== Task to carry out ==
Search the material for the string "with" and copy each line where it occurs.

──────── Source excerpt

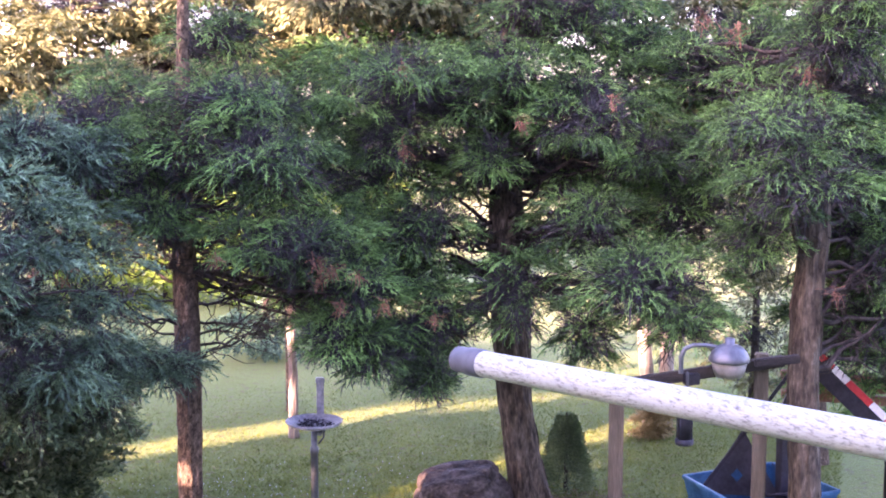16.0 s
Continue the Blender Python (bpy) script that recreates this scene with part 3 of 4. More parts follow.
tree("cedar_tree", "broad old cedar with blue-green feathery foliage and vine-wrapped shaggy trunk",
     [(-0.49, 7.62, -0.08), (-0.50, 7.62, 0.7), (-0.52, 7.62, 1.3), (-0.555, 7.64, 1.86), (-0.75, 7.66, 2.6), (-0.95, 7.6, 3.3), (-1.0, 7.5, 3.9), (-1.05, 7.5, 5.9)],
     [0.155, 0.145, 0.142, 0.152, 0.13, 0.10, 0.08, 0.04],
     MAIN_BOUGHS + SIDE_BOUGHS + LOW_BOUGHS,
     BLUE_CEDAR, SHAGGY, size=0.225, pads=2.1, seed=1, sprigs=70, low=2.9, strips=150, inner=0.25, above=[(-1.2, 7.4, 5.8, 1.7, 1.6, 0.75), (0.2, 8.4, 5.8, 1.1, 1.1, 0.6), (-2.6, 7.2, 5.7, 1.2, 1.2, 0.7)],
     dead=((-0.13, 6.45, 2.87, 0.09), (0.5, 7.7, 2.13, 0.07), (1.19, 8.3, 2.75, 0.1), (-2.3, 6.7, 2.75, 0.07), (-0.35, 6.4, 3.1, 0.06)))
tree("cedar_tree", "tall cedar with sunlit tan trunk and dark bare lower twigs",
     [(2.36, 9.93, -0.08), (2.37, 9.93, 0.63), (2.38, 9.94, 1.36), (2.38, 9.95, 2.07), (2.36, 9.97, 3.0), (2.4, 10.0, 4.2), (2.45, 10.0, 6.2)],
     [0.1, 0.096, 0.098, 0.105, 0.08, 0.05, 0.03],
     TAN_FRONT + TAN_BACK,
     GREEN_CEDAR, BARK2, size=0.178, pads=1.8, sprigs=112, pad=0.42, seed=2, twigs=40, bare=24, limbs=2, low=2.6, bare_z=(1.7, 3.0), inner=0.32, above=[(2.5, 9.8, 6.3, 1.5, 1.4, 0.8), (1.3, 9.6, 6.0, 0.9, 0.9, 0.5)], dead=((2.3, 8.6, 2.76, 0.06), (3.02, 8.4, 2.6, 0.07), (3.1, 8.4, 2.66, 0.05), (3.3, 8.4, 2.6, 0.05)))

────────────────

== The response ==
Continue the Blender Python (bpy) script that recreates this scene with part 3 of 4. More parts follow.
tree("cedar_tree", "broad old cedar with blue-green feathery foliage and vine-wrapped shaggy trunk",
tree("cedar_tree", "tall cedar with sunlit tan trunk and dark bare lower twigs",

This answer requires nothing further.